• What needs to be done: Reproduce the listing exactly, with no pictures in your copy.

• Information shown:
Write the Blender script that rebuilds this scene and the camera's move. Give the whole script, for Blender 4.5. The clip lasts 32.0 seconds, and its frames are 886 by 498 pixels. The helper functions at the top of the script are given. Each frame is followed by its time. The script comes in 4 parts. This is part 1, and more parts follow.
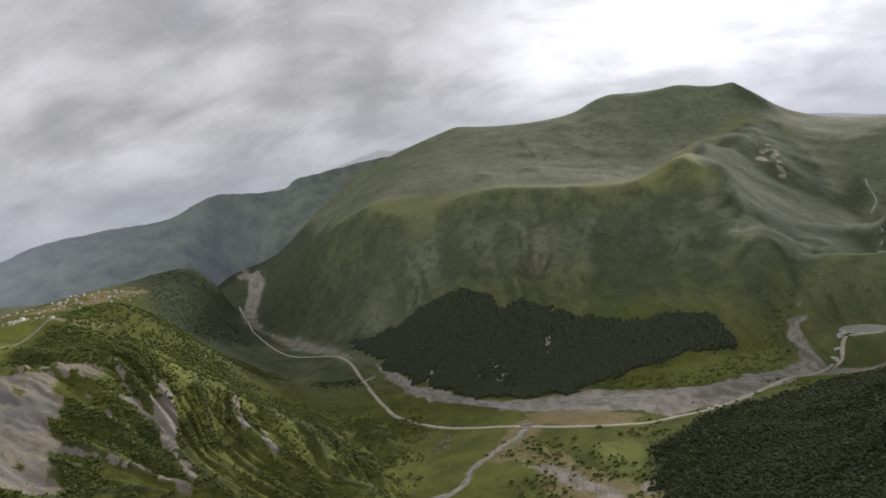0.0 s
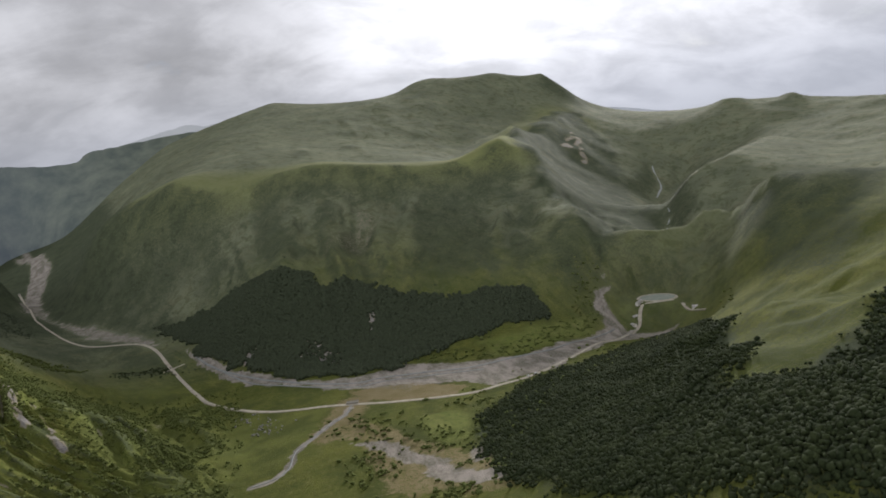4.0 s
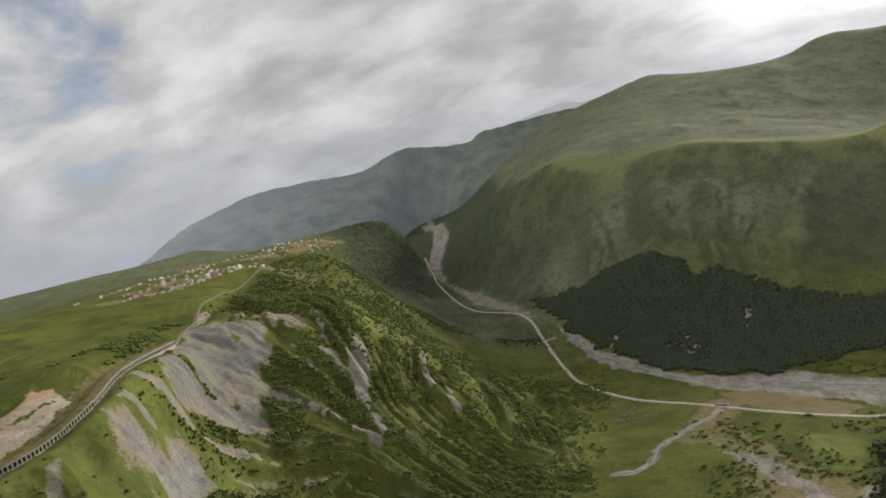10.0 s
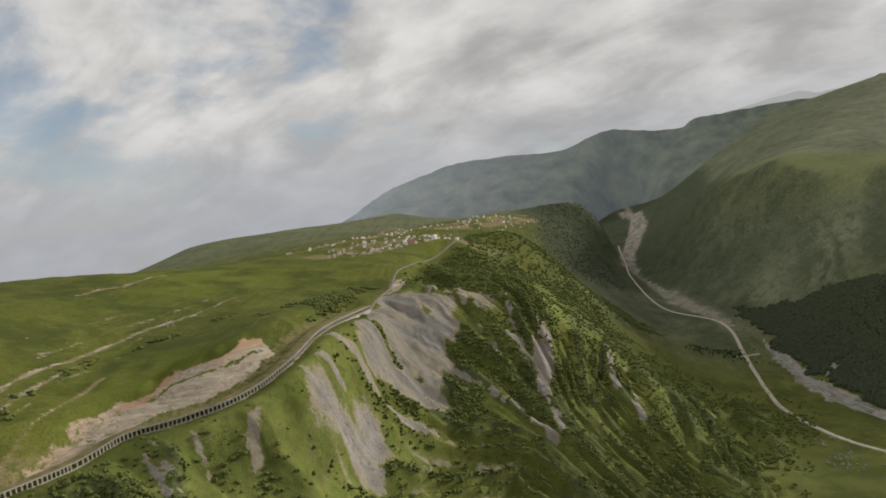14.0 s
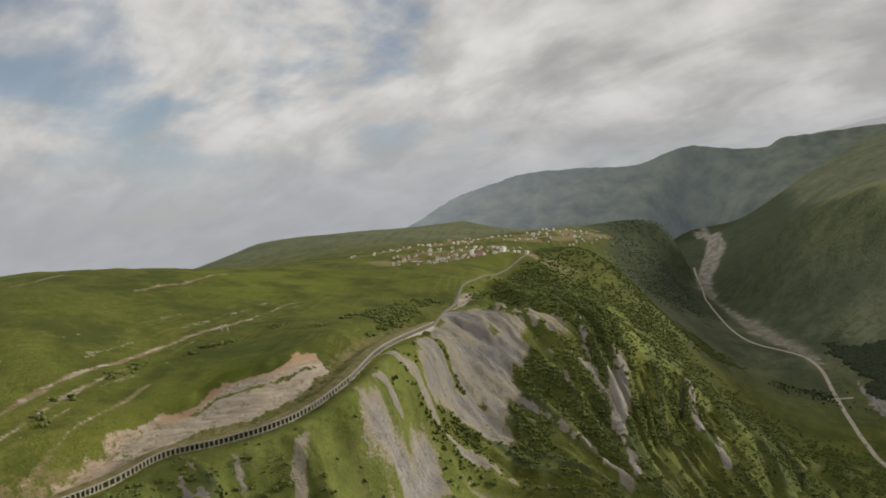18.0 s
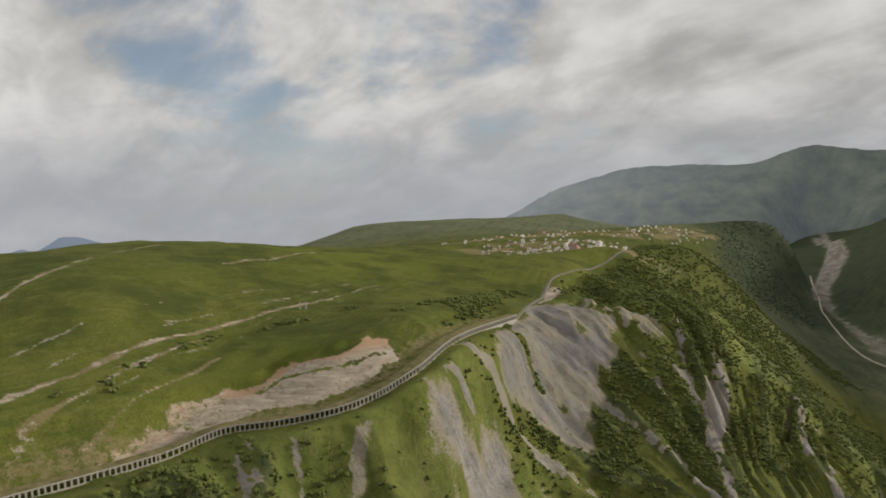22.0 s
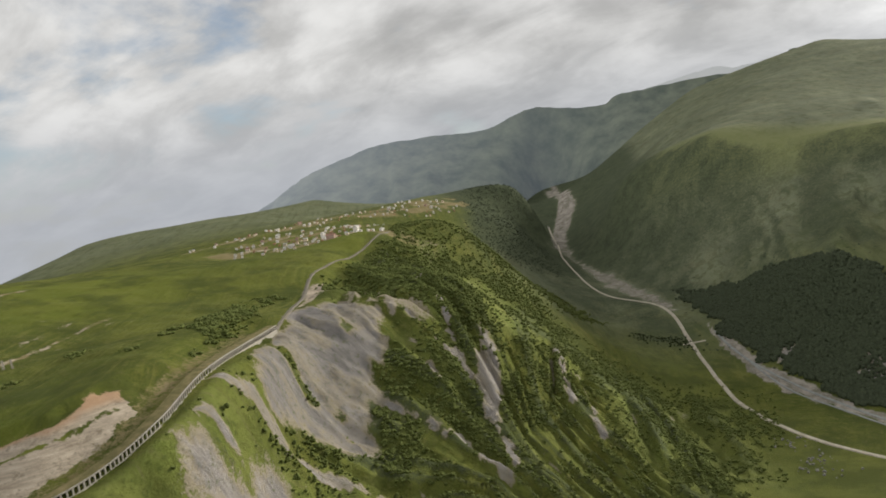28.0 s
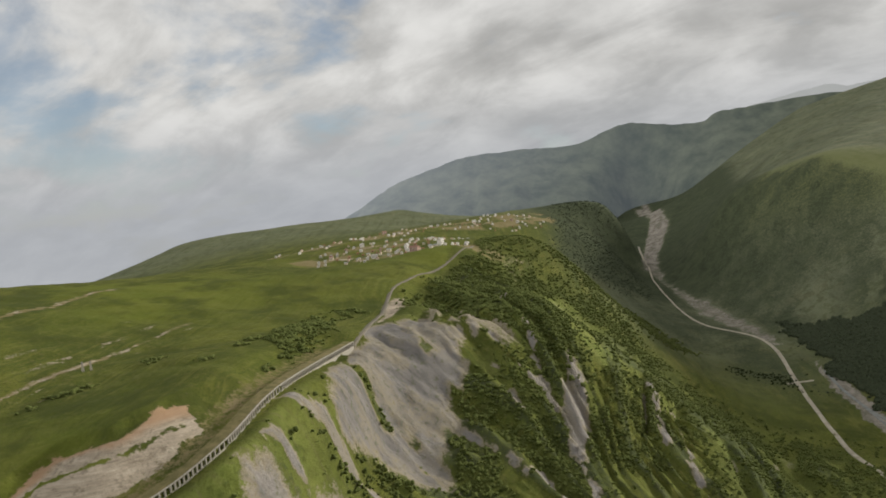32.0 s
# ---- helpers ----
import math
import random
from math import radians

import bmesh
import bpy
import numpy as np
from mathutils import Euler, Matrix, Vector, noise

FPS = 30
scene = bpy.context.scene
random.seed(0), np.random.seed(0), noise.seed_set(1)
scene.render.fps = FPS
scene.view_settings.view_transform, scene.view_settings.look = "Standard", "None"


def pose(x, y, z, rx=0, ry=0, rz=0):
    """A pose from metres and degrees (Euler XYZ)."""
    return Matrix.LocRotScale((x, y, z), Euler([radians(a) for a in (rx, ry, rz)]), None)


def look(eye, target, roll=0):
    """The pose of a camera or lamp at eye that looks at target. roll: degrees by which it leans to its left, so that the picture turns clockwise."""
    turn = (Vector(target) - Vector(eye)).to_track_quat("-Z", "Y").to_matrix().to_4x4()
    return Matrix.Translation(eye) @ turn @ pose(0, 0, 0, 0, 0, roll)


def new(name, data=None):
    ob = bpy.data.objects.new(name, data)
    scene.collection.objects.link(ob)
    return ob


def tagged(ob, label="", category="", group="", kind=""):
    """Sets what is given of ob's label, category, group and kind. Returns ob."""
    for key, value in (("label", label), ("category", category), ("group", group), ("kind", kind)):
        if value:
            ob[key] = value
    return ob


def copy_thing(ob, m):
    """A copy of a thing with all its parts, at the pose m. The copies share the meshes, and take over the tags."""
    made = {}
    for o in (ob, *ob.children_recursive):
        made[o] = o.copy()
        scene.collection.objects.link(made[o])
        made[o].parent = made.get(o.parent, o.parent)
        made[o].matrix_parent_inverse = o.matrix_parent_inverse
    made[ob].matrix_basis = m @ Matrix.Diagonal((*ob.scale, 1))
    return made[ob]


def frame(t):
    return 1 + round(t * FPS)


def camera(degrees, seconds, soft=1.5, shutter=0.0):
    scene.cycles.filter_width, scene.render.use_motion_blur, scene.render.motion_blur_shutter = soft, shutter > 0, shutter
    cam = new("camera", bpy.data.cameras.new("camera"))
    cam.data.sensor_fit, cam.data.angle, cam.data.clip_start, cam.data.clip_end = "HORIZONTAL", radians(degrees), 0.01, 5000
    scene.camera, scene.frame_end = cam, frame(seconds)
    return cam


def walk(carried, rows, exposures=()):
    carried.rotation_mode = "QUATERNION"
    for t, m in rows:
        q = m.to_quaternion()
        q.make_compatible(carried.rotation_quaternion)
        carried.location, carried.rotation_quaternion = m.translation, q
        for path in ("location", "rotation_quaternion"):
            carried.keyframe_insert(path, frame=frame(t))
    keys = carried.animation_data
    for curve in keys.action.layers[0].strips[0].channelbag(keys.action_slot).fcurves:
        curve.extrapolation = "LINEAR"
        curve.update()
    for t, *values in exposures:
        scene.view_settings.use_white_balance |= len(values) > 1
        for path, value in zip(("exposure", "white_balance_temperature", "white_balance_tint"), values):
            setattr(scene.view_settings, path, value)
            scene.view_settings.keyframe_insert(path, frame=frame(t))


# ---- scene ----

• Exercise result:
Write the Blender script that rebuilds this scene and the camera's move. Give the whole script, for Blender 4.5. The clip lasts 32.0 seconds, and its frames are 886 by 498 pixels. The helper functions at the top of the script are given. Each frame is followed by its time. The script comes in 4 parts. This is part 1, and more parts follow.
0.0 s
4.0 s
10.0 s
14.0 s
18.0 s
22.0 s
28.0 s
32.0 s
# ---- helpers ----
import math
import random
from math import radians

import bmesh
import bpy
import numpy as np
from mathutils import Euler, Matrix, Vector, noise

FPS = 30
scene = bpy.context.scene
random.seed(0), np.random.seed(0), noise.seed_set(1)
scene.render.fps = FPS
scene.view_settings.view_transform, scene.view_settings.look = "Standard", "None"


def pose(x, y, z, rx=0, ry=0, rz=0):
    """A pose from metres and degrees (Euler XYZ)."""
    return Matrix.LocRotScale((x, y, z), Euler([radians(a) for a in (rx, ry, rz)]), None)


def look(eye, target, roll=0):
    """The pose of a camera or lamp at eye that looks at target. roll: degrees by which it leans to its left, so that the picture turns clockwise."""
    turn = (Vector(target) - Vector(eye)).to_track_quat("-Z", "Y").to_matrix().to_4x4()
    return Matrix.Translation(eye) @ turn @ pose(0, 0, 0, 0, 0, roll)


def new(name, data=None):
    ob = bpy.data.objects.new(name, data)
    scene.collection.objects.link(ob)
    return ob


def tagged(ob, label="", category="", group="", kind=""):
    """Sets what is given of ob's label, category, group and kind. Returns ob."""
    for key, value in (("label", label), ("category", category), ("group", group), ("kind", kind)):
        if value:
            ob[key] = value
    return ob


def copy_thing(ob, m):
    """A copy of a thing with all its parts, at the pose m. The copies share the meshes, and take over the tags."""
    made = {}
    for o in (ob, *ob.children_recursive):
        made[o] = o.copy()
        scene.collection.objects.link(made[o])
        made[o].parent = made.get(o.parent, o.parent)
        made[o].matrix_parent_inverse = o.matrix_parent_inverse
    made[ob].matrix_basis = m @ Matrix.Diagonal((*ob.scale, 1))
    return made[ob]


def frame(t):
    return 1 + round(t * FPS)


def camera(degrees, seconds, soft=1.5, shutter=0.0):
    scene.cycles.filter_width, scene.render.use_motion_blur, scene.render.motion_blur_shutter = soft, shutter > 0, shutter
    cam = new("camera", bpy.data.cameras.new("camera"))
    cam.data.sensor_fit, cam.data.angle, cam.data.clip_start, cam.data.clip_end = "HORIZONTAL", radians(degrees), 0.01, 5000
    scene.camera, scene.frame_end = cam, frame(seconds)
    return cam


def walk(carried, rows, exposures=()):
    carried.rotation_mode = "QUATERNION"
    for t, m in rows:
        q = m.to_quaternion()
        q.make_compatible(carried.rotation_quaternion)
        carried.location, carried.rotation_quaternion = m.translation, q
        for path in ("location", "rotation_quaternion"):
            carried.keyframe_insert(path, frame=frame(t))
    keys = carried.animation_data
    for curve in keys.action.layers[0].strips[0].channelbag(keys.action_slot).fcurves:
        curve.extrapolation = "LINEAR"
        curve.update()
    for t, *values in exposures:
        scene.view_settings.use_white_balance |= len(values) > 1
        for path, value in zip(("exposure", "white_balance_temperature", "white_balance_tint"), values):
            setattr(scene.view_settings, path, value)
            scene.view_settings.keyframe_insert(path, frame=frame(t))


# ---- scene ----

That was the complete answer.